There are certain qualities that will make you strongly dislike an individual. One of those qualities is talent; coming into the 2013 football season, Davis Webb was pegged as the front runner for the starting quarterback job for the Red Raiders. The first game of the season was a contest against a struggling SMU team in Dallas, but somewhere in the mix of excitement for a new season and speculation of how successful the Red Raiders would be in the campaign, Baker Mayfield, a walk on for the Red Raiders, earned himself the starting job keeping Webb sidelined. It seemed that his talent had ultimately won him the starting job.
I was fortunate enough to be at that SMU game, watching Baker Mayfield in his college football debut. It was exciting to see such a young talent come out onto the national stage and win. I wasn't the only fan of his, it seemed that Raiderland seemingly fell in love with Baker Mayfield overnight. His enthusiasm, competitiveness, and talent had Raiderland wrapped around his finger. It seemed like there was a mutual interest in the Mayfield-Lubbock love episode, but sometimes, people fall out of love.
It was a Thursday night when TCU came into town. It was going to be a nationally televised game between the Horned Frogs and Red Raiders. Baker Mayfield seemed to be the answer to upsetting the 24th ranked Horned Frogs that night. The Red Raiders fired on all cylinders from the beginning, but TCU’s defense hindered Mayfield’s production. Eventually Davis Webb was brought into the game and lead the Red Raiders on a drive that would solidify their upset. That night, Davis Webb was the answer to TCU’s defense.

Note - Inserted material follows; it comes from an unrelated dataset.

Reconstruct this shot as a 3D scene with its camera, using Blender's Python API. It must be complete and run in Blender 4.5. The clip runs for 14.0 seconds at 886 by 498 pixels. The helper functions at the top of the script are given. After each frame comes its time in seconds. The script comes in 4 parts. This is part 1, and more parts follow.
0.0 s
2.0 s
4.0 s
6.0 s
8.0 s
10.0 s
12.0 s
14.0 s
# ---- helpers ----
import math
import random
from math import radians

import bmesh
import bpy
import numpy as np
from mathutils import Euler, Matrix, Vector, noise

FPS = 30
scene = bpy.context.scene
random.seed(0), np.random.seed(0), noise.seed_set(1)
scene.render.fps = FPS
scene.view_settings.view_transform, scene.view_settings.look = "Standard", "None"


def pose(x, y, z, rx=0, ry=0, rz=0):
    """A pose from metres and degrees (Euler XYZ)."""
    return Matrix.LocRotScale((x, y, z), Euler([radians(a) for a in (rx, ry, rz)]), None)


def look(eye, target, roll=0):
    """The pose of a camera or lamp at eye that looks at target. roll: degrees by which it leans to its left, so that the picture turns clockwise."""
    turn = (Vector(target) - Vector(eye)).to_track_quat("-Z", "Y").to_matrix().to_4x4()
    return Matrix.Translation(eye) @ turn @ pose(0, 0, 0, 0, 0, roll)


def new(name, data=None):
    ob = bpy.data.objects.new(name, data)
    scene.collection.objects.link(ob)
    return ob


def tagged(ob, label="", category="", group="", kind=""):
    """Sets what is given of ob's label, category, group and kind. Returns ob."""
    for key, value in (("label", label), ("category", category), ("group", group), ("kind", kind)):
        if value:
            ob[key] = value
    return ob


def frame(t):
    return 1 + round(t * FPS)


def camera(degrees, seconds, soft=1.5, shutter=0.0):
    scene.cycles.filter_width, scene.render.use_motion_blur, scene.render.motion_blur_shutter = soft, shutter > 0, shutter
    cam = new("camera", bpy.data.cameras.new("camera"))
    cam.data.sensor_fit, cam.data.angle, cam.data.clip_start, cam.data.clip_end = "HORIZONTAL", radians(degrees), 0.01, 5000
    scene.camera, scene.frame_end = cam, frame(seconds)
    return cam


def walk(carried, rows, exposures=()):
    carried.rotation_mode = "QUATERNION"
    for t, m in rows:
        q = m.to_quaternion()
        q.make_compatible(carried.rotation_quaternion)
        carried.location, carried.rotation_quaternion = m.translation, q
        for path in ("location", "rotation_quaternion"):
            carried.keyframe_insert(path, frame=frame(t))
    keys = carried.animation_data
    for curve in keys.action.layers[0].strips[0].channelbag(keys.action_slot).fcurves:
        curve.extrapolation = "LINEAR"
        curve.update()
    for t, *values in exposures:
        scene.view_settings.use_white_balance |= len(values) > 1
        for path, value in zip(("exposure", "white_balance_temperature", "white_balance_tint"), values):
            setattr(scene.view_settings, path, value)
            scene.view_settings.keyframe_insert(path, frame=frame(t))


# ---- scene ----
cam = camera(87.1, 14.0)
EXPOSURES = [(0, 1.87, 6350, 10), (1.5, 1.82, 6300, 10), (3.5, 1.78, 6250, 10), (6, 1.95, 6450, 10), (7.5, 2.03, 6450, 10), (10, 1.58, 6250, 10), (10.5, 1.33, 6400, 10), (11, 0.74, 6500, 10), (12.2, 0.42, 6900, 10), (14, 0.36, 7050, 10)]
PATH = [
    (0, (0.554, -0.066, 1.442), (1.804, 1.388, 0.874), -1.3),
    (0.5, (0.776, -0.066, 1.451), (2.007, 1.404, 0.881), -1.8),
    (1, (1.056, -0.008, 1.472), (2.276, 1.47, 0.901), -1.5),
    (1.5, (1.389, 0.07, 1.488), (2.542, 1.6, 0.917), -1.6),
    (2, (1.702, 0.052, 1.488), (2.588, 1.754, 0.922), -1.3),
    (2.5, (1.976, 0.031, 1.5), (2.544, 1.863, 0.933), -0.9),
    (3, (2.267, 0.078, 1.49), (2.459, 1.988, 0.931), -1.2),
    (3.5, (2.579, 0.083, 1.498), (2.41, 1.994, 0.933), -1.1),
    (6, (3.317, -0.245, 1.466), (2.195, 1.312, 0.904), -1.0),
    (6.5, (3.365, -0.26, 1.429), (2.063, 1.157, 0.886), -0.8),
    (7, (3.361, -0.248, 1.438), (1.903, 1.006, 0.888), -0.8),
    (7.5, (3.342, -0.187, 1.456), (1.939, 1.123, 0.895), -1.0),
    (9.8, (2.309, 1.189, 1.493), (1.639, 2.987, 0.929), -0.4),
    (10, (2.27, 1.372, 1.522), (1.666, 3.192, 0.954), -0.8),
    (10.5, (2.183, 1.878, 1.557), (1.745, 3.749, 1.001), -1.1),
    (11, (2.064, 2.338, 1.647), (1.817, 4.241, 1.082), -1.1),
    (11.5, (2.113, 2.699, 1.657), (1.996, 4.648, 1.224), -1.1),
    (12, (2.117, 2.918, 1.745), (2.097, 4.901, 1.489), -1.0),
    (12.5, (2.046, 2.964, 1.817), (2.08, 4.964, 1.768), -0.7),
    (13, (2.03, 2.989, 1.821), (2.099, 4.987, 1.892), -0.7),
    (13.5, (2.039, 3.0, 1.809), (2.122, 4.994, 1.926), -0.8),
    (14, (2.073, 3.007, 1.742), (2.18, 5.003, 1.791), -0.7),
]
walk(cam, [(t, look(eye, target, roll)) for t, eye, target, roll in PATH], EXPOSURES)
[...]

There’s a fight in every athlete, one that lives in them from their first to last moments on the field. Baker Mayfield may have had that fight to be the starting quarterback at Texas Tech, but must have lost it somewhere along the time Davis Webb began to produce results while Mayfield took a backseat to injury and slowing results. After a five game skid, Texas Tech found itself in a bowl game, but the biggest question surrounding the team was that of who would be starting under center. Michael Brewer, one who many thought would be the undeniable starter, was once again back in the conversation, but so was Baker Mayfield and Davis Webb as they were both back to full health following a harsh season. Davis Webb eventually took the first snap, and the Red Raiders upset another good team.

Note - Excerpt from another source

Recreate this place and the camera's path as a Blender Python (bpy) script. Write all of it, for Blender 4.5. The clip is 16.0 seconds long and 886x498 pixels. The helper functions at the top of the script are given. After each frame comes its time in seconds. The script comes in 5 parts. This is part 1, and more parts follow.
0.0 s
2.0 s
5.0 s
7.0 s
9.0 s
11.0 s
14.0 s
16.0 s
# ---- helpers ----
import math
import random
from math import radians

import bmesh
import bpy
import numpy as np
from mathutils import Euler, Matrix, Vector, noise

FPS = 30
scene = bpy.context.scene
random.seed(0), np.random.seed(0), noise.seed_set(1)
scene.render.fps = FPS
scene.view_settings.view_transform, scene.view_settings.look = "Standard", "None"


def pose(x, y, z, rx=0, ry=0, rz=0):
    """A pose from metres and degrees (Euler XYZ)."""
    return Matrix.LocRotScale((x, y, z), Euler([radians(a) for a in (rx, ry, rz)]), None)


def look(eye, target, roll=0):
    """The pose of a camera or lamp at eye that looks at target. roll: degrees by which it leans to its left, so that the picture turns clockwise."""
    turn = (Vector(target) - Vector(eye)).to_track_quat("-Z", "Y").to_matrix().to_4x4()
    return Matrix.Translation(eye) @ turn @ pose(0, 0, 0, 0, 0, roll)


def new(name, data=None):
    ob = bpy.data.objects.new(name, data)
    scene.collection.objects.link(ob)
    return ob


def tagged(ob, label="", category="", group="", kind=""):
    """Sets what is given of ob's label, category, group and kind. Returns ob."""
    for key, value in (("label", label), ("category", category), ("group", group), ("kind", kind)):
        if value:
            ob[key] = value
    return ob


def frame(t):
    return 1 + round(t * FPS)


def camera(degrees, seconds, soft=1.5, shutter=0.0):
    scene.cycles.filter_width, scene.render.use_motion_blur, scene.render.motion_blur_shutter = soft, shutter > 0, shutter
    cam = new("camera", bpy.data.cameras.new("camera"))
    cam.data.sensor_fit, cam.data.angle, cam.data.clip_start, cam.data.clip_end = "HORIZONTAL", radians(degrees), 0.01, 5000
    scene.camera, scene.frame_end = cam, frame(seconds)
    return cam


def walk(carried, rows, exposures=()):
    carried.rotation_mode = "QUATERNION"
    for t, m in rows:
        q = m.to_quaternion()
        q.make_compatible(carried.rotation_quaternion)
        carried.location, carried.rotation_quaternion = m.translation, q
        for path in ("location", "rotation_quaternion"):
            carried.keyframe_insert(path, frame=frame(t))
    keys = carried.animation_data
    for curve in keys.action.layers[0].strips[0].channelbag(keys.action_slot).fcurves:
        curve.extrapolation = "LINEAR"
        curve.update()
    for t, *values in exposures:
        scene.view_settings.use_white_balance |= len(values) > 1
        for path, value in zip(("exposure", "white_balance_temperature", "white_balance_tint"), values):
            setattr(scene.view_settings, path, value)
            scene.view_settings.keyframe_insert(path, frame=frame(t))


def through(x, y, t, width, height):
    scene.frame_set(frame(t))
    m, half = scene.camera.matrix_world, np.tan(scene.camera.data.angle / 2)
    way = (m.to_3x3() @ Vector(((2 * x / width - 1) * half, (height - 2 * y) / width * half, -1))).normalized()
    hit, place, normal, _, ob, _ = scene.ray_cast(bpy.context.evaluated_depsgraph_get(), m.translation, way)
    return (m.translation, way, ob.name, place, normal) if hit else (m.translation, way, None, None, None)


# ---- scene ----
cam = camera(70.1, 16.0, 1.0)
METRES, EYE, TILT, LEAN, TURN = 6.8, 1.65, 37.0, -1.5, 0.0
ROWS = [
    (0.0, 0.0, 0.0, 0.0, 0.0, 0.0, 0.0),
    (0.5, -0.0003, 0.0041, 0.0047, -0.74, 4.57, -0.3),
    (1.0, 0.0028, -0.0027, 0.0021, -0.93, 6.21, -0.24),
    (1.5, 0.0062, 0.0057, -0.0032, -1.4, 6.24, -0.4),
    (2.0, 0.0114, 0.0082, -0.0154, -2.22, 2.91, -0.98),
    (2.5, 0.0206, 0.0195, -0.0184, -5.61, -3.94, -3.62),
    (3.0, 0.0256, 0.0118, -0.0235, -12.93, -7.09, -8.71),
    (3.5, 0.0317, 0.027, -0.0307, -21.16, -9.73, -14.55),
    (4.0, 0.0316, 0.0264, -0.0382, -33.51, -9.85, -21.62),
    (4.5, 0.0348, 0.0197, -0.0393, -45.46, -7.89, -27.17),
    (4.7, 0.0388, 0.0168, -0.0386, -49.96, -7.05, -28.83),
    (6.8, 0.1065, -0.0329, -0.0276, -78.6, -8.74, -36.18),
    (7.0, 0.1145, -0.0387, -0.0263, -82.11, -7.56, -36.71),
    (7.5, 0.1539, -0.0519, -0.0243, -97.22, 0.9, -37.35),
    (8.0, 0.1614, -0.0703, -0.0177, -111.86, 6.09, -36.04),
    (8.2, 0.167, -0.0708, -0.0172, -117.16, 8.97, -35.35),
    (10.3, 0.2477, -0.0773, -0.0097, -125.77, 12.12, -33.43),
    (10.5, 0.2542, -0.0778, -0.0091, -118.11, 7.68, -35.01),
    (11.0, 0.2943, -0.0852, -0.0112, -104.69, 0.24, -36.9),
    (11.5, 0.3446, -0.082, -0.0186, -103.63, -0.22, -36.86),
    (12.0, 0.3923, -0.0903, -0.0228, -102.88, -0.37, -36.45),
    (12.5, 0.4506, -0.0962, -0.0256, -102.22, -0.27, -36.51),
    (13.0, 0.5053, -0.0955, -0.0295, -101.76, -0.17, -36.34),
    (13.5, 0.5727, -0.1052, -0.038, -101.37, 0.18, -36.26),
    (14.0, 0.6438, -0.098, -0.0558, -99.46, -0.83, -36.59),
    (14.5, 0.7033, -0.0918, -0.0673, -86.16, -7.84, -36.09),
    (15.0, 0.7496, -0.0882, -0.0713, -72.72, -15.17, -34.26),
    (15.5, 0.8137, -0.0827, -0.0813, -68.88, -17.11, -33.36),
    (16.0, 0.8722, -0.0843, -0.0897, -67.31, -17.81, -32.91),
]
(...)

In the wake of victory there was a cry out from Baker Mayfield. It came in the form of his announcement to transfer. It wouldn’t have been news until everyone found out why he was transferring. Mayfield didn’t want to compete for the starting job, it may have been implicit, but it was also blatant that Mayfield didn’t enjoy how his athletic career wasn’t being prioritized.
I hate Baker Mayfield, but it isn’t what he said about Chimys, about how he was thrown out as a minor at a bar that doesn’t allow minors after a certain time, like all bars. It isn’t what he said said about Clemson when they lost in the semifinal of the college football playoffs. It isn’t about how he has somehow turned the media against Texas Tech. It’s about how irresponsible he is in the things he says and does, but somehow he is still loved by so many. The “Baker Mayfield” rule is definite proof to show that his word will always be over Texas Tech’s, even when Texas Tech wanted to grant him another year of eligibility. It’s about how he seems to do no wrong, but in reality is everyone’s villain. It’s about him joining a better team, beating everyone with that team, and then competing for the national championship. In all of that disrespect, karma came through and saw Baker Mayfield play poorly on one of the biggest stages in college football. It was satisfying to watch Baker Mayfield crumble in that game, but there will be much more satisfaction in this upcoming season as he is hunted by everyone. Baker Mayfield will be the Big 12’s public enemy number one.